Now, here’s where I failed in this exchange. “Totally uncool,” I told them. “Thanks for polluting our dog park.” The man made some crack about his car being the least of the dog park’s problems and I sort of stomped away feeling all angry and stupid about the whole thing. But it made me mad. It’s bad enough to drive a big vehicle like that, but to just leave it running? Now those people knew better, I saw it in her eyes when I asked her why her car was running. But where I failed in the whole exchange was that I was annoyed by them in general. My inner Thoreau was outraged. I wanted to say that maybe if she put down the phone and looked at the lovely morning, maybe if she put down the phone and took two laps around the dog park that would warm her up, maybe if she put down the phone and turned off her car and was actually present that maybe we wouldn’t be in this fix we’re in, but no, I just made a snotty comment to the annoying yuppie types and missed the whole moment. Henry David was spouting bromides in my ear about chopping wood warming one twice and the false economies by which men value success, and frankly, my knee-jerk reaction was that I didn’t like these people and what were they doing in my park when they clearly didn’t know how to behave?

And so I got snotty. Not useful. But I do worry. These are the kinds of people who are supposed to know better than to leave their car running. These are people sort of like me — well educated, well off, professional. These are the kind of people who are supposed to be a part of the solution. And if as a society we can’t get over our own sense of self-importance to make even that kind of small change, to turn the car off, to pay attention, then what hope is there?

Michael Pollan asked exactly these quesitons in last week’s NY Times Magazine, in a piece called “Why Bother?”

Why bother? That really is the big question facing us as individuals hoping to do something about climate change, and it’s not an easy one to answer. I don’t know about you, but for me the most upsetting moment in “An Inconvenient Truth” came long after Al Gore scared the hell out of me, constructing an utterly convincing case that the very survival of life on earth as we know it is threatened by climate change. No, the really dark moment came during the closing credits, when we are asked to . . . change our light bulbs. That’s when it got really depressing. The immense disproportion between the magnitude of the problem Gore had described and the puniness of what he was asking us to do about it was enough to sink your heart.

That’s sort of how I felt when I saw that car running this morning. On the one hand, it was just one car, it was only a few minutes, really? how much damage was it doing? Why bother saying anything? Why bother worrying about it? But in the article Pollan makes a good argument that yes, individual effort is worth the bother, and that even small gestures, when aggregated, can make a difference.
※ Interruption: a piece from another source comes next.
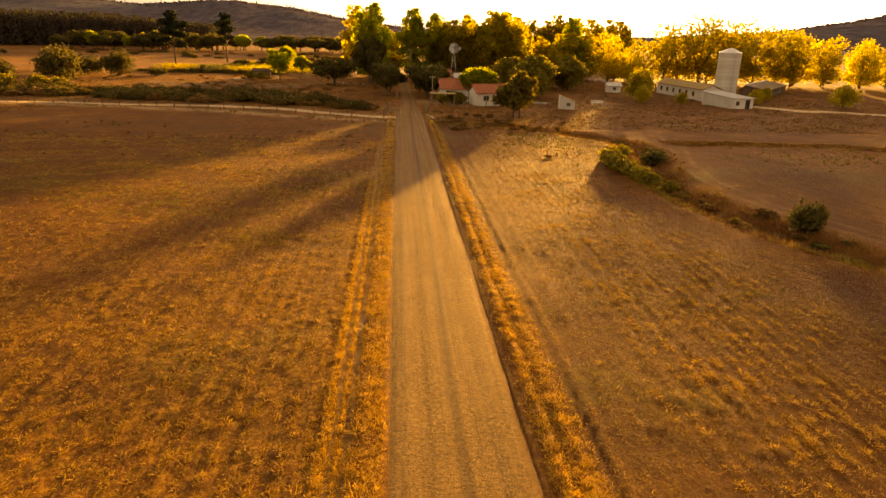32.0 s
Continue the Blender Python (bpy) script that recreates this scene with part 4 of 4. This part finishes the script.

But I don’t think that was my motivation. I was just pissy. Somehow, the combination of the running car, and those two people who were so not present on a beautiful snowy morning beside the Yellowstone River really got to me. They filled me with despair. They annoyed me. I probably saw something of myself in them. And instead of reaching out, and perhaps effecting some change, I failed by indulging in self-righteousness and anger, which allowed them in turn to retreat to defensiveness and to dismiss me as some weirdo hippie (sort of funny, actually). Which does make me wonder how we’re ever going to manage to reach across these divides and effect some change if we can’t even have a civil conversation about a running car at the dog park on a snowy morning. Sigh.